-- PROBLEM DETAILS --
Using the listing below, set down each line from the line containing "carried.location, carried.rotation_quaternion = m.translation, q" through the line containing "return (m.translation, way, ob.name, place, normal)", both ends included, exactly and with nothing added.

-- SOURCE DATA --
----------------

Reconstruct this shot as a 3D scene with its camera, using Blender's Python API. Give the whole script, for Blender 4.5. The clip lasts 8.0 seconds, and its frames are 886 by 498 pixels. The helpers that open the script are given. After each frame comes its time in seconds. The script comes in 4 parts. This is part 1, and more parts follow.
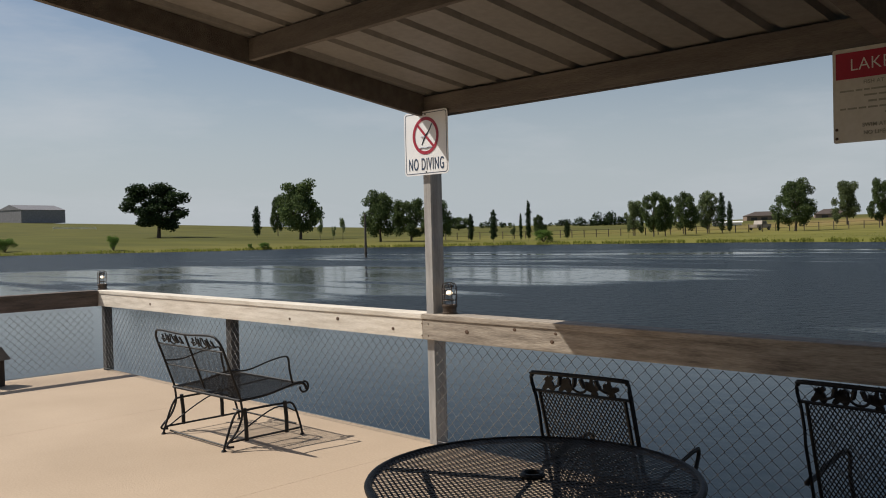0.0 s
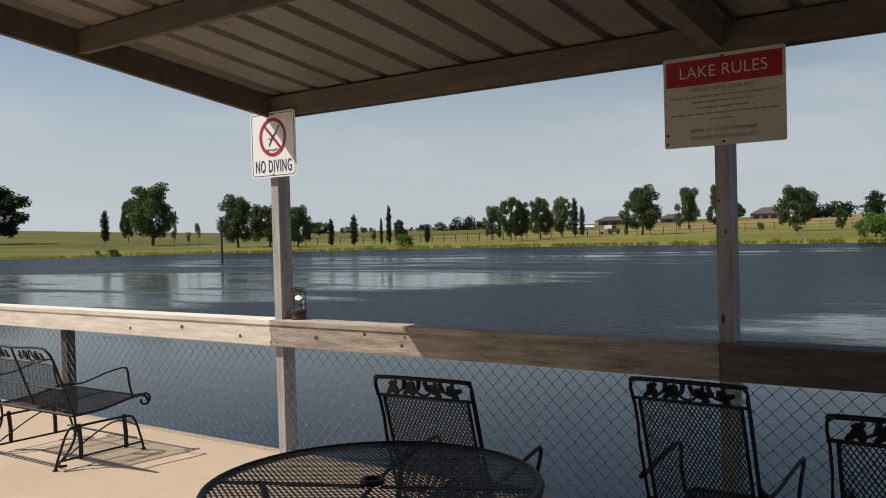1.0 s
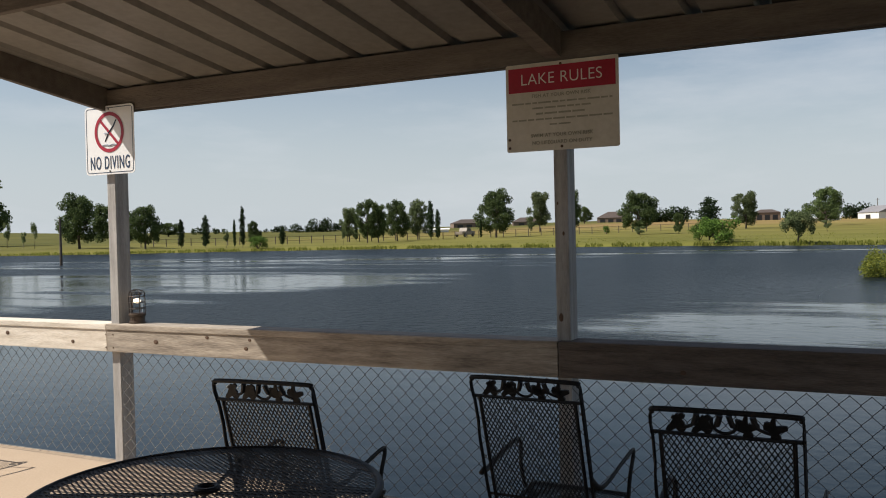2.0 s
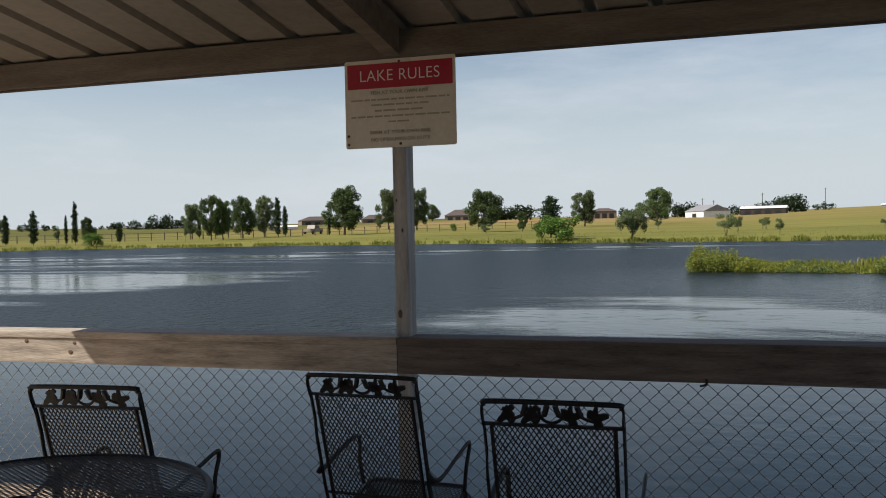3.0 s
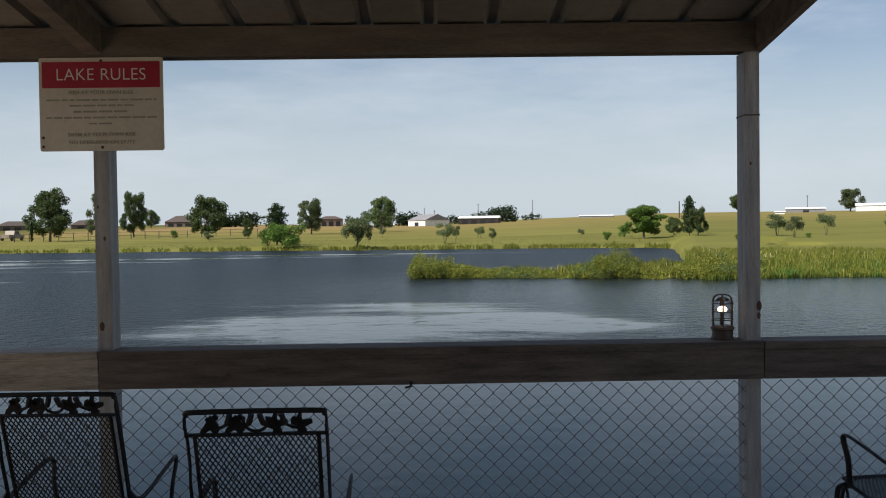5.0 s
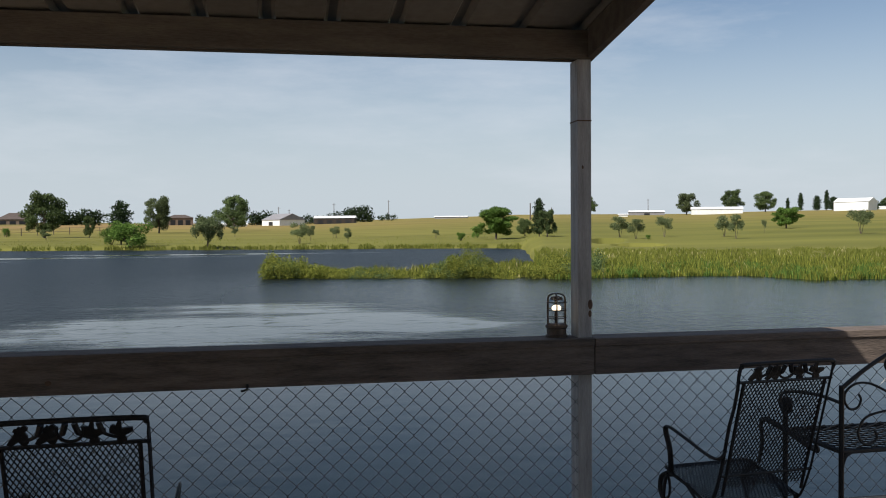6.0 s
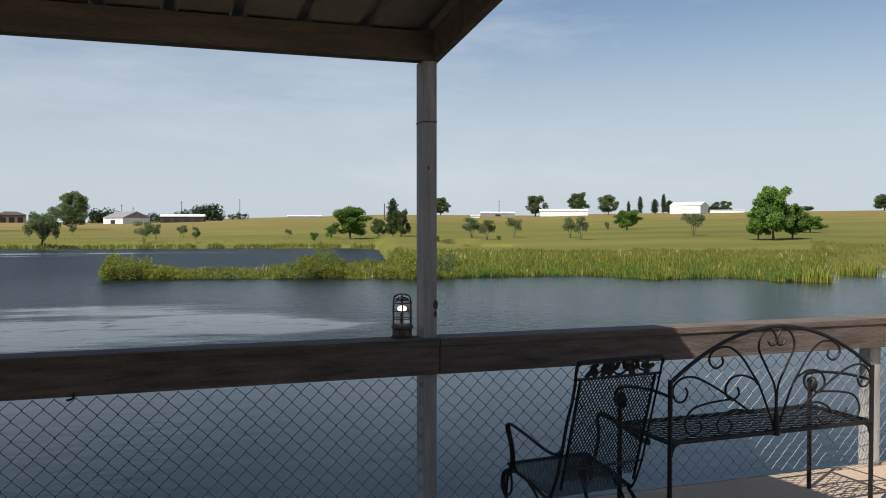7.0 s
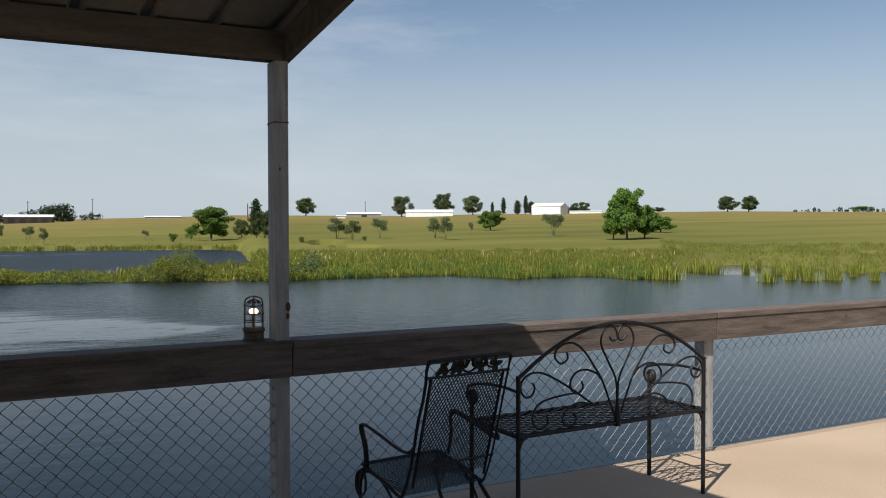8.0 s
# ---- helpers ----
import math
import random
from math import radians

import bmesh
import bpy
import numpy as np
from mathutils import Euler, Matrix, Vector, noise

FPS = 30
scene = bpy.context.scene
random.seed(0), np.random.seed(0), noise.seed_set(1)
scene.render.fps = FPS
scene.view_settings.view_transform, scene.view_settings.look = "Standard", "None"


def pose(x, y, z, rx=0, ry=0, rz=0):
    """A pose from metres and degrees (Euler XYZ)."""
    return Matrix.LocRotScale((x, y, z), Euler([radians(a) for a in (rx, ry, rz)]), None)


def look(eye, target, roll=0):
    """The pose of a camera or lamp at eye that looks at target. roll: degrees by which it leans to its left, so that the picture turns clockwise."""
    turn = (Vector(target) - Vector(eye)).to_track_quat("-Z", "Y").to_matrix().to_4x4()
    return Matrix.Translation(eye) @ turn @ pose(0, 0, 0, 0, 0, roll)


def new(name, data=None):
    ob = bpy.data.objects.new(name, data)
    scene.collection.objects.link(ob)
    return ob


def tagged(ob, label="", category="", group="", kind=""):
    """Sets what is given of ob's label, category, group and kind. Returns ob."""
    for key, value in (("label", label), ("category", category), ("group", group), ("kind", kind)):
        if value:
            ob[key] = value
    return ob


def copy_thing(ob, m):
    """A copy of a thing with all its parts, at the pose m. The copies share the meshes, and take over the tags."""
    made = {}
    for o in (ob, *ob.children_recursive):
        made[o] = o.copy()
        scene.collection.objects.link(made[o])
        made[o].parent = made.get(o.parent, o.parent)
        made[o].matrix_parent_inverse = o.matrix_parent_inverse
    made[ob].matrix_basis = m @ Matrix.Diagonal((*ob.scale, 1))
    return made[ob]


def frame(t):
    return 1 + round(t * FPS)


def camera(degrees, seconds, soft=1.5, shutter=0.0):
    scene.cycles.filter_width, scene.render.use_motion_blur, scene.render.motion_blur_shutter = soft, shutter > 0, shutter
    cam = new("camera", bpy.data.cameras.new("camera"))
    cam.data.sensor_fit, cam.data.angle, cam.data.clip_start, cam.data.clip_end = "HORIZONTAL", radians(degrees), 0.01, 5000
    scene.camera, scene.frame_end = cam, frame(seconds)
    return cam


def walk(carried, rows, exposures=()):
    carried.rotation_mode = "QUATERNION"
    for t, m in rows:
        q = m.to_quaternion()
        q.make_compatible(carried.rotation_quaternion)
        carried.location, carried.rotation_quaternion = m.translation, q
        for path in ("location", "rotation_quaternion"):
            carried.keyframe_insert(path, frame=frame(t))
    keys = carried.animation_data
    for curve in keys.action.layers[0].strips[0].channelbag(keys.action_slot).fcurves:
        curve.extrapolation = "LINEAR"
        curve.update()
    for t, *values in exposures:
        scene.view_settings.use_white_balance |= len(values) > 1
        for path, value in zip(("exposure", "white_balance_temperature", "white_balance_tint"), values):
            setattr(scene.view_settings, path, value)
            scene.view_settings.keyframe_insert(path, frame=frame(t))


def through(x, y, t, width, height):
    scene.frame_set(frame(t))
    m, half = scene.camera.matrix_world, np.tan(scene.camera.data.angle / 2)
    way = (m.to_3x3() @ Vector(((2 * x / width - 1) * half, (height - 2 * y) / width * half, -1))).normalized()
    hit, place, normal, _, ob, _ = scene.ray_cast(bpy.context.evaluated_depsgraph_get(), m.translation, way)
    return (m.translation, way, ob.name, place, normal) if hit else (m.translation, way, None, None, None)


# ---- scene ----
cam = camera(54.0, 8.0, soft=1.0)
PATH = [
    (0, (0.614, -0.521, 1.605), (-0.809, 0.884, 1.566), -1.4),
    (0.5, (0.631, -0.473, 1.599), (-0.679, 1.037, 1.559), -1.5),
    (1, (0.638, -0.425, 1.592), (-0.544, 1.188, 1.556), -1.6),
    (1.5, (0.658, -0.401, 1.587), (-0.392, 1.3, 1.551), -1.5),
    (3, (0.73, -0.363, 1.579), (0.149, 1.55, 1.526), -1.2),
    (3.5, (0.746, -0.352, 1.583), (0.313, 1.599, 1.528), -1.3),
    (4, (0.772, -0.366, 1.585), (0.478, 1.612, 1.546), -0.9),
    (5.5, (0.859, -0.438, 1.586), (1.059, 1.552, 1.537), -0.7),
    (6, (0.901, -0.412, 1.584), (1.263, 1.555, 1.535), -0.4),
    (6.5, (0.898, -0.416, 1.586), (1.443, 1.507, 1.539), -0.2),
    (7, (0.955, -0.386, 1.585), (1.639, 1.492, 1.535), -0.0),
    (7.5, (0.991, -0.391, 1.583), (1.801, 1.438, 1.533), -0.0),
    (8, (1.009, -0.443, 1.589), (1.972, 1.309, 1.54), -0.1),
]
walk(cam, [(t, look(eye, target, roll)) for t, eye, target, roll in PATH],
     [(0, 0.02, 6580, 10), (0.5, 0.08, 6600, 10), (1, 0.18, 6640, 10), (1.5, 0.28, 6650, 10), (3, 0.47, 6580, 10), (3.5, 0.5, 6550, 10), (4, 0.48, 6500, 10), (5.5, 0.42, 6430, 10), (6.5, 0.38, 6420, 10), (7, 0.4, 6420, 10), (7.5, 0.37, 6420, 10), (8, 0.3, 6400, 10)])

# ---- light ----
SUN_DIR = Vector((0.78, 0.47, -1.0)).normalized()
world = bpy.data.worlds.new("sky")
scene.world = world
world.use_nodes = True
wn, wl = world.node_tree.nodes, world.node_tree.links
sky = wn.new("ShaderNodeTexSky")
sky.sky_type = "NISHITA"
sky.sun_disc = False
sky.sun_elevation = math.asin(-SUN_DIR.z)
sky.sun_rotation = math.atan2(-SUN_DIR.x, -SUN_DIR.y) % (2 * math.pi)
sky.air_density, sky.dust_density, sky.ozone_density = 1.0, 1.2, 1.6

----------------

-- EXPECTED ANSWER --
        carried.location, carried.rotation_quaternion = m.translation, q
        for path in ("location", "rotation_quaternion"):
            carried.keyframe_insert(path, frame=frame(t))
    keys = carried.animation_data
    for curve in keys.action.layers[0].strips[0].channelbag(keys.action_slot).fcurves:
        curve.extrapolation = "LINEAR"
        curve.update()
    for t, *values in exposures:
        scene.view_settings.use_white_balance |= len(values) > 1
        for path, value in zip(("exposure", "white_balance_temperature", "white_balance_tint"), values):
            setattr(scene.view_settings, path, value)
            scene.view_settings.keyframe_insert(path, frame=frame(t))


def through(x, y, t, width, height):
    scene.frame_set(frame(t))
    m, half = scene.camera.matrix_world, np.tan(scene.camera.data.angle / 2)
    way = (m.to_3x3() @ Vector(((2 * x / width - 1) * half, (height - 2 * y) / width * half, -1))).normalized()
    hit, place, normal, _, ob, _ = scene.ray_cast(bpy.context.evaluated_depsgraph_get(), m.translation, way)
    return (m.translation, way, ob.name, place, normal) if hit else (m.translation, way, None, None, None)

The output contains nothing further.